Dataset excerpt:
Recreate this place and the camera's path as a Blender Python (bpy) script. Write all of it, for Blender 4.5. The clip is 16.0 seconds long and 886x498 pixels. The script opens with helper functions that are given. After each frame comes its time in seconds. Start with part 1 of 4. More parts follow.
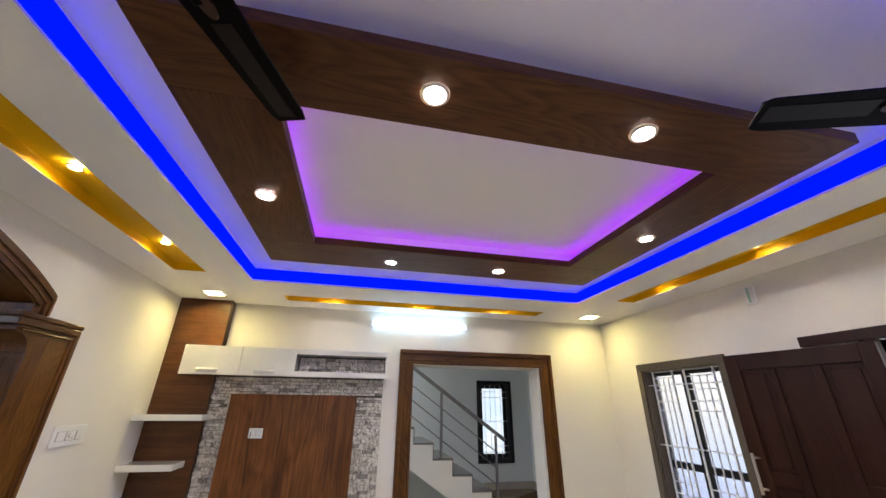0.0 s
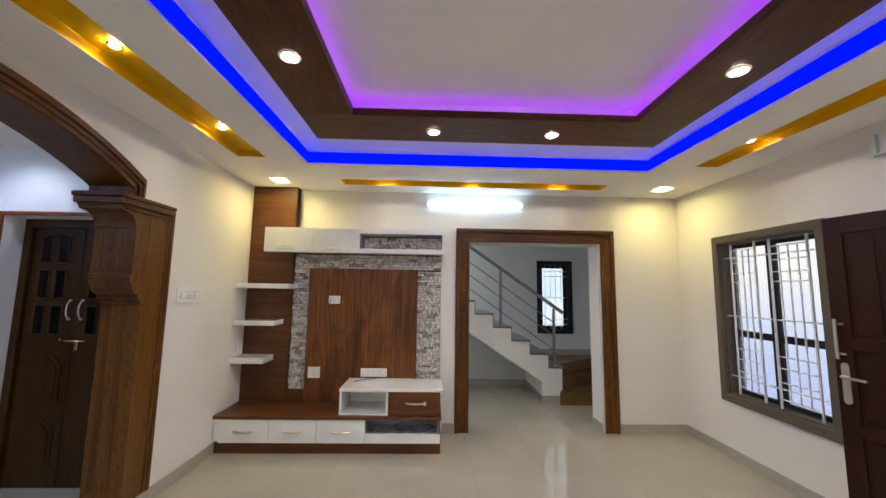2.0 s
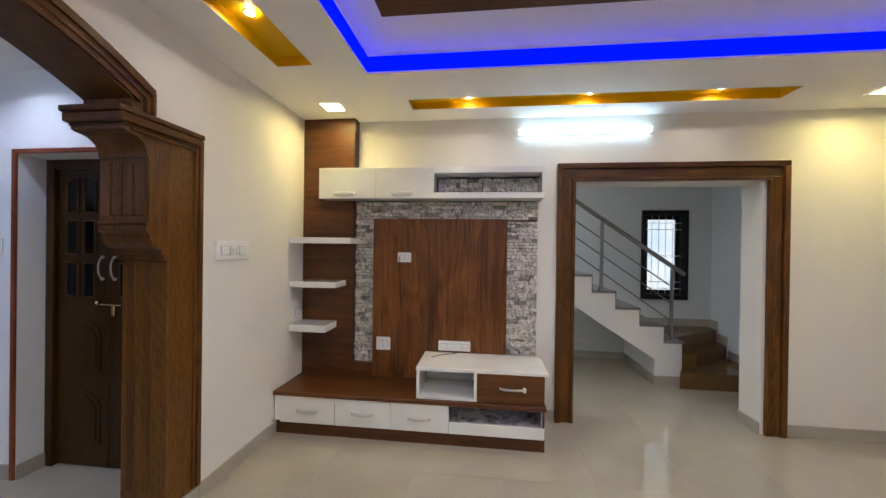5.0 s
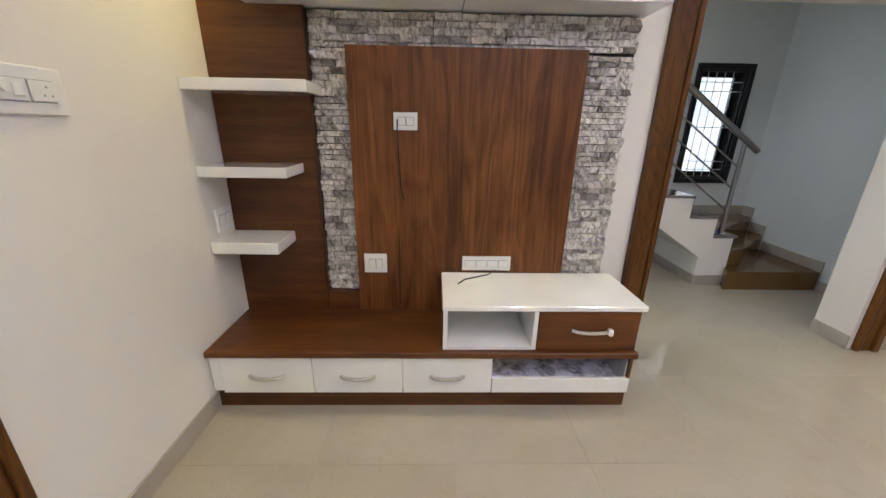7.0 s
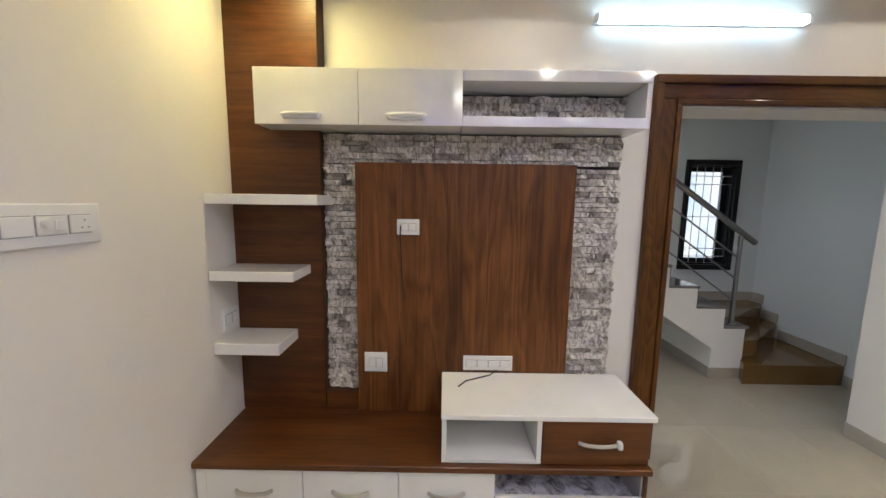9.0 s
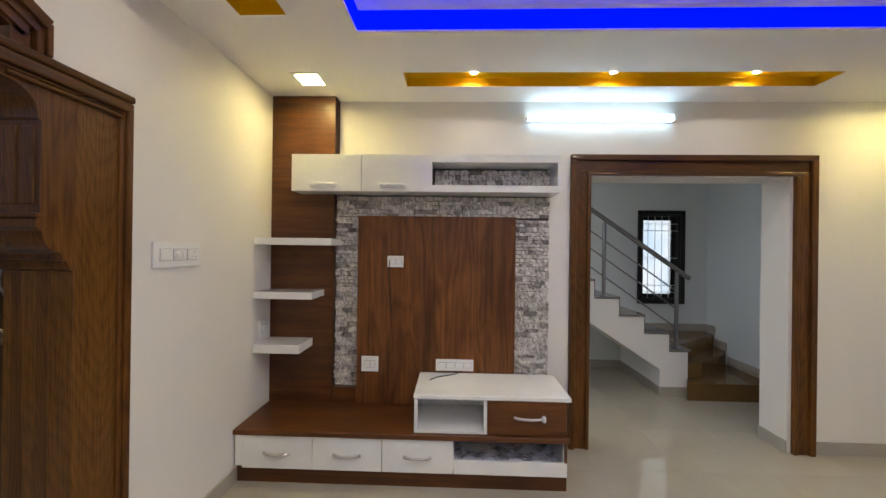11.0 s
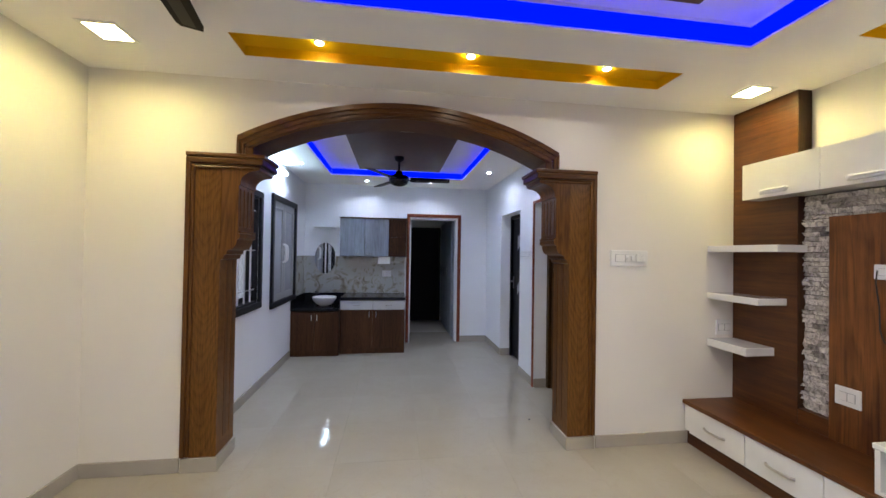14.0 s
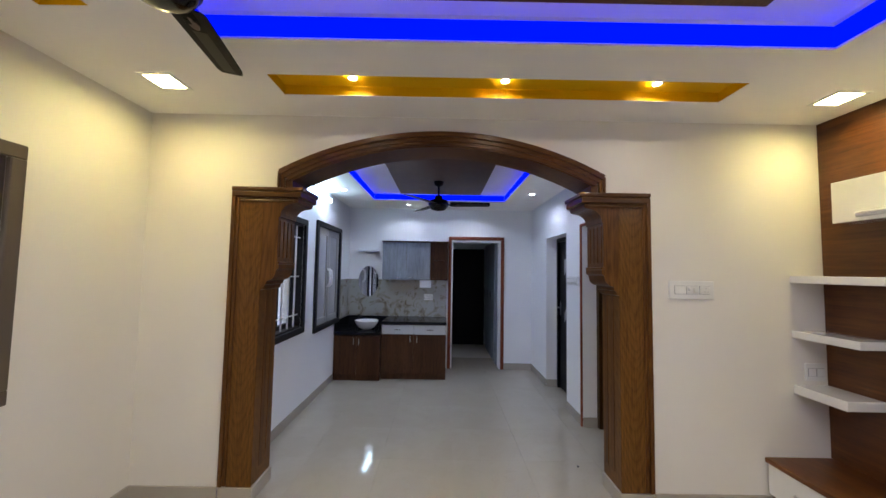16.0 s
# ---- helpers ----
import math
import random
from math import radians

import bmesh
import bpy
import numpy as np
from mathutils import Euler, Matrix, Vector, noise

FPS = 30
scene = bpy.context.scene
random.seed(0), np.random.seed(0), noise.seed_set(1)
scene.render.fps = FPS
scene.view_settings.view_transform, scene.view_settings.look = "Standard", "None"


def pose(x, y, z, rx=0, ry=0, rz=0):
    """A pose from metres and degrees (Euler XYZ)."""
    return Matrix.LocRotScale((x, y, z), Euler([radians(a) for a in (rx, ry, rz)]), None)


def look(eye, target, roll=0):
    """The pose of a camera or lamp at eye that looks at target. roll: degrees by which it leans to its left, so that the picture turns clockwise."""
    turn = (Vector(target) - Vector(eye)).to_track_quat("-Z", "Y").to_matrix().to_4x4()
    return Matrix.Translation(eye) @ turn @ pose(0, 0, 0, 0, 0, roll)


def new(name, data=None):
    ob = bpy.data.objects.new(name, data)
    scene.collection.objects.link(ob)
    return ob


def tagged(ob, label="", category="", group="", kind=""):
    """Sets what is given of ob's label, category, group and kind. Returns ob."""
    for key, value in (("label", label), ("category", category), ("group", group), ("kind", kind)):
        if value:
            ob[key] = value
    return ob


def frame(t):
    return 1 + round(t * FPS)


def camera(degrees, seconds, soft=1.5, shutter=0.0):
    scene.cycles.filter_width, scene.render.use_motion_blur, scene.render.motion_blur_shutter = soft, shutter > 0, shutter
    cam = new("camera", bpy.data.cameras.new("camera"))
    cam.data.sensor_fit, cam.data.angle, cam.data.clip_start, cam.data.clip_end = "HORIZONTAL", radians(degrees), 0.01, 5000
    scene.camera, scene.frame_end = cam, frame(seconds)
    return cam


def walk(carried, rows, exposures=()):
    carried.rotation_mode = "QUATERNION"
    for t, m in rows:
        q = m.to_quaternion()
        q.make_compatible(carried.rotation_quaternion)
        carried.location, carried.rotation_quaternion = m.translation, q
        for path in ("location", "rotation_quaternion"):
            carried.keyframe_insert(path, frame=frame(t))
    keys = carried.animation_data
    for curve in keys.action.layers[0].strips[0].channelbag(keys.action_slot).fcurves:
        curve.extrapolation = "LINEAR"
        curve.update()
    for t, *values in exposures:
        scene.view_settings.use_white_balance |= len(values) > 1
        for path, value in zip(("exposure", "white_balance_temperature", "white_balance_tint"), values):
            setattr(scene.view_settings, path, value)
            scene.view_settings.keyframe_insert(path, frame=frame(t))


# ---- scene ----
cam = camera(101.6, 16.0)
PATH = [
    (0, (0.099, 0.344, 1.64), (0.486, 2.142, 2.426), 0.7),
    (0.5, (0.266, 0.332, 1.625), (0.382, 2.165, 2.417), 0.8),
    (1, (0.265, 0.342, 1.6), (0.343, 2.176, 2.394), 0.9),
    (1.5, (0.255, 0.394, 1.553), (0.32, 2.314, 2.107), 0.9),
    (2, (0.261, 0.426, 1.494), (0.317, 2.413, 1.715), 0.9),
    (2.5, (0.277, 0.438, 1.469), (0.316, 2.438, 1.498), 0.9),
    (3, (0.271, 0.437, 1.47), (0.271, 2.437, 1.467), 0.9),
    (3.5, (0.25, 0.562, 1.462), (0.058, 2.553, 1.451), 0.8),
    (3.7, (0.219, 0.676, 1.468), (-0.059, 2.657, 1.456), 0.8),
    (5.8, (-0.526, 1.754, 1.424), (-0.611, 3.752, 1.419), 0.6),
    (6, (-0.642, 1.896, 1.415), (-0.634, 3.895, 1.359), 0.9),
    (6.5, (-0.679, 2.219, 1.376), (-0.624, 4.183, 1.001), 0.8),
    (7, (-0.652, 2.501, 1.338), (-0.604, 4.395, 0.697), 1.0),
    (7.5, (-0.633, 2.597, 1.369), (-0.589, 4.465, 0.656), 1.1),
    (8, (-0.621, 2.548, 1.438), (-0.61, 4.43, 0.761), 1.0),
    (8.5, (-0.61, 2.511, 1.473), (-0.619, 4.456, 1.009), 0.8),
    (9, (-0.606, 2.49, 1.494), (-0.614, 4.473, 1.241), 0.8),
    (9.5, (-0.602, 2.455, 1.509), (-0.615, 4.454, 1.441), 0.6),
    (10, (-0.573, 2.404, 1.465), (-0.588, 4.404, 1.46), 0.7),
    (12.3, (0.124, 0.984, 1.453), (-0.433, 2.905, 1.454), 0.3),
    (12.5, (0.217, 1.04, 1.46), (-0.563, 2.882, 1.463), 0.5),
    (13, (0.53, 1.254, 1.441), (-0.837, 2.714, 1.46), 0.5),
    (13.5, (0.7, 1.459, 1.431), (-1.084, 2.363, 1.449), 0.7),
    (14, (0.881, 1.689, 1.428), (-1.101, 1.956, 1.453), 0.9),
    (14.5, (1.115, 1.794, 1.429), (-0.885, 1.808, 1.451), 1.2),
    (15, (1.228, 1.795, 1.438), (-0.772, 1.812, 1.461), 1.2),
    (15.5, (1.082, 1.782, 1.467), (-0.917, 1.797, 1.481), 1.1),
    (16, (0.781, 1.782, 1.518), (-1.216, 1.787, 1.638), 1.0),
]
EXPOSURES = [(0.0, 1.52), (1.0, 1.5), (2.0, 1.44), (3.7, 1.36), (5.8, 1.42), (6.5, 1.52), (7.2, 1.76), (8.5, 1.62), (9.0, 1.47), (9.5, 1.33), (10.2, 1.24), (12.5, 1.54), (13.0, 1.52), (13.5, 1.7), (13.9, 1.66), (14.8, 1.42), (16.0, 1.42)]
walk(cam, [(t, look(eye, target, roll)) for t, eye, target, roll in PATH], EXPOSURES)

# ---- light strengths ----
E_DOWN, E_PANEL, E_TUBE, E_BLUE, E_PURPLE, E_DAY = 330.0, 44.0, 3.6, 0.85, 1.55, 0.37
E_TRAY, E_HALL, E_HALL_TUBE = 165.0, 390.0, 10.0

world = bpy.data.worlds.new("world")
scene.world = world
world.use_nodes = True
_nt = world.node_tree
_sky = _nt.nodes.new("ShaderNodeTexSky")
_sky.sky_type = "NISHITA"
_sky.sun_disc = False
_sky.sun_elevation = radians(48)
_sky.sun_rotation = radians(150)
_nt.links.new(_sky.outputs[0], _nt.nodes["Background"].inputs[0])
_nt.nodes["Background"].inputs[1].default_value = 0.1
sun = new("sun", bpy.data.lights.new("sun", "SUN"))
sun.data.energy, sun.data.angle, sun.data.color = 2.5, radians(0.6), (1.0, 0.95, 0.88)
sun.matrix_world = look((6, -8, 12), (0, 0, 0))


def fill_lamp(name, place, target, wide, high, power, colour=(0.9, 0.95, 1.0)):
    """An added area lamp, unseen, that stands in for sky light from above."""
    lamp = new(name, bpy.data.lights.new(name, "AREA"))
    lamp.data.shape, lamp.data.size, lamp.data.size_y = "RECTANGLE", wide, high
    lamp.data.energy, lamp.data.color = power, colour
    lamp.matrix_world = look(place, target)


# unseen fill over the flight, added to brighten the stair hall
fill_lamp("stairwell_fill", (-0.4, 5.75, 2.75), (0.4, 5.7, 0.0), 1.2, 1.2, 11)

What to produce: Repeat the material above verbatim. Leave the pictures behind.

Task solution:
Recreate this place and the camera's path as a Blender Python (bpy) script. Write all of it, for Blender 4.5. The clip is 16.0 seconds long and 886x498 pixels. The script opens with helper functions that are given. After each frame comes its time in seconds. Start with part 1 of 4. More parts follow.
0.0 s
2.0 s
5.0 s
7.0 s
9.0 s
11.0 s
14.0 s
16.0 s
# ---- helpers ----
import math
import random
from math import radians

import bmesh
import bpy
import numpy as np
from mathutils import Euler, Matrix, Vector, noise

FPS = 30
scene = bpy.context.scene
random.seed(0), np.random.seed(0), noise.seed_set(1)
scene.render.fps = FPS
scene.view_settings.view_transform, scene.view_settings.look = "Standard", "None"


def pose(x, y, z, rx=0, ry=0, rz=0):
    """A pose from metres and degrees (Euler XYZ)."""
    return Matrix.LocRotScale((x, y, z), Euler([radians(a) for a in (rx, ry, rz)]), None)


def look(eye, target, roll=0):
    """The pose of a camera or lamp at eye that looks at target. roll: degrees by which it leans to its left, so that the picture turns clockwise."""
    turn = (Vector(target) - Vector(eye)).to_track_quat("-Z", "Y").to_matrix().to_4x4()
    return Matrix.Translation(eye) @ turn @ pose(0, 0, 0, 0, 0, roll)


def new(name, data=None):
    ob = bpy.data.objects.new(name, data)
    scene.collection.objects.link(ob)
    return ob


def tagged(ob, label="", category="", group="", kind=""):
    """Sets what is given of ob's label, category, group and kind. Returns ob."""
    for key, value in (("label", label), ("category", category), ("group", group), ("kind", kind)):
        if value:
            ob[key] = value
    return ob


def frame(t):
    return 1 + round(t * FPS)


def camera(degrees, seconds, soft=1.5, shutter=0.0):
    scene.cycles.filter_width, scene.render.use_motion_blur, scene.render.motion_blur_shutter = soft, shutter > 0, shutter
    cam = new("camera", bpy.data.cameras.new("camera"))
    cam.data.sensor_fit, cam.data.angle, cam.data.clip_start, cam.data.clip_end = "HORIZONTAL", radians(degrees), 0.01, 5000
    scene.camera, scene.frame_end = cam, frame(seconds)
    return cam


def walk(carried, rows, exposures=()):
    carried.rotation_mode = "QUATERNION"
    for t, m in rows:
        q = m.to_quaternion()
        q.make_compatible(carried.rotation_quaternion)
        carried.location, carried.rotation_quaternion = m.translation, q
        for path in ("location", "rotation_quaternion"):
            carried.keyframe_insert(path, frame=frame(t))
    keys = carried.animation_data
    for curve in keys.action.layers[0].strips[0].channelbag(keys.action_slot).fcurves:
        curve.extrapolation = "LINEAR"
        curve.update()
    for t, *values in exposures:
        scene.view_settings.use_white_balance |= len(values) > 1
        for path, value in zip(("exposure", "white_balance_temperature", "white_balance_tint"), values):
            setattr(scene.view_settings, path, value)
            scene.view_settings.keyframe_insert(path, frame=frame(t))


# ---- scene ----
cam = camera(101.6, 16.0)
PATH = [
    (0, (0.099, 0.344, 1.64), (0.486, 2.142, 2.426), 0.7),
    (0.5, (0.266, 0.332, 1.625), (0.382, 2.165, 2.417), 0.8),
    (1, (0.265, 0.342, 1.6), (0.343, 2.176, 2.394), 0.9),
    (1.5, (0.255, 0.394, 1.553), (0.32, 2.314, 2.107), 0.9),
    (2, (0.261, 0.426, 1.494), (0.317, 2.413, 1.715), 0.9),
    (2.5, (0.277, 0.438, 1.469), (0.316, 2.438, 1.498), 0.9),
    (3, (0.271, 0.437, 1.47), (0.271, 2.437, 1.467), 0.9),
    (3.5, (0.25, 0.562, 1.462), (0.058, 2.553, 1.451), 0.8),
    (3.7, (0.219, 0.676, 1.468), (-0.059, 2.657, 1.456), 0.8),
    (5.8, (-0.526, 1.754, 1.424), (-0.611, 3.752, 1.419), 0.6),
    (6, (-0.642, 1.896, 1.415), (-0.634, 3.895, 1.359), 0.9),
    (6.5, (-0.679, 2.219, 1.376), (-0.624, 4.183, 1.001), 0.8),
    (7, (-0.652, 2.501, 1.338), (-0.604, 4.395, 0.697), 1.0),
    (7.5, (-0.633, 2.597, 1.369), (-0.589, 4.465, 0.656), 1.1),
    (8, (-0.621, 2.548, 1.438), (-0.61, 4.43, 0.761), 1.0),
    (8.5, (-0.61, 2.511, 1.473), (-0.619, 4.456, 1.009), 0.8),
    (9, (-0.606, 2.49, 1.494), (-0.614, 4.473, 1.241), 0.8),
    (9.5, (-0.602, 2.455, 1.509), (-0.615, 4.454, 1.441), 0.6),
    (10, (-0.573, 2.404, 1.465), (-0.588, 4.404, 1.46), 0.7),
    (12.3, (0.124, 0.984, 1.453), (-0.433, 2.905, 1.454), 0.3),
    (12.5, (0.217, 1.04, 1.46), (-0.563, 2.882, 1.463), 0.5),
    (13, (0.53, 1.254, 1.441), (-0.837, 2.714, 1.46), 0.5),
    (13.5, (0.7, 1.459, 1.431), (-1.084, 2.363, 1.449), 0.7),
    (14, (0.881, 1.689, 1.428), (-1.101, 1.956, 1.453), 0.9),
    (14.5, (1.115, 1.794, 1.429), (-0.885, 1.808, 1.451), 1.2),
    (15, (1.228, 1.795, 1.438), (-0.772, 1.812, 1.461), 1.2),
    (15.5, (1.082, 1.782, 1.467), (-0.917, 1.797, 1.481), 1.1),
    (16, (0.781, 1.782, 1.518), (-1.216, 1.787, 1.638), 1.0),
]
EXPOSURES = [(0.0, 1.52), (1.0, 1.5), (2.0, 1.44), (3.7, 1.36), (5.8, 1.42), (6.5, 1.52), (7.2, 1.76), (8.5, 1.62), (9.0, 1.47), (9.5, 1.33), (10.2, 1.24), (12.5, 1.54), (13.0, 1.52), (13.5, 1.7), (13.9, 1.66), (14.8, 1.42), (16.0, 1.42)]
walk(cam, [(t, look(eye, target, roll)) for t, eye, target, roll in PATH], EXPOSURES)

# ---- light strengths ----
E_DOWN, E_PANEL, E_TUBE, E_BLUE, E_PURPLE, E_DAY = 330.0, 44.0, 3.6, 0.85, 1.55, 0.37
E_TRAY, E_HALL, E_HALL_TUBE = 165.0, 390.0, 10.0

world = bpy.data.worlds.new("world")
scene.world = world
world.use_nodes = True
_nt = world.node_tree
_sky = _nt.nodes.new("ShaderNodeTexSky")
_sky.sky_type = "NISHITA"
_sky.sun_disc = False
_sky.sun_elevation = radians(48)
_sky.sun_rotation = radians(150)
_nt.links.new(_sky.outputs[0], _nt.nodes["Background"].inputs[0])
_nt.nodes["Background"].inputs[1].default_value = 0.1
sun = new("sun", bpy.data.lights.new("sun", "SUN"))
sun.data.energy, sun.data.angle, sun.data.color = 2.5, radians(0.6), (1.0, 0.95, 0.88)
sun.matrix_world = look((6, -8, 12), (0, 0, 0))


def fill_lamp(name, place, target, wide, high, power, colour=(0.9, 0.95, 1.0)):
    """An added area lamp, unseen, that stands in for sky light from above."""
    lamp = new(name, bpy.data.lights.new(name, "AREA"))
    lamp.data.shape, lamp.data.size, lamp.data.size_y = "RECTANGLE", wide, high
    lamp.data.energy, lamp.data.color = power, colour
    lamp.matrix_world = look(place, target)


# unseen fill over the flight, added to brighten the stair hall
fill_lamp("stairwell_fill", (-0.4, 5.75, 2.75), (0.4, 5.7, 0.0), 1.2, 1.2, 11)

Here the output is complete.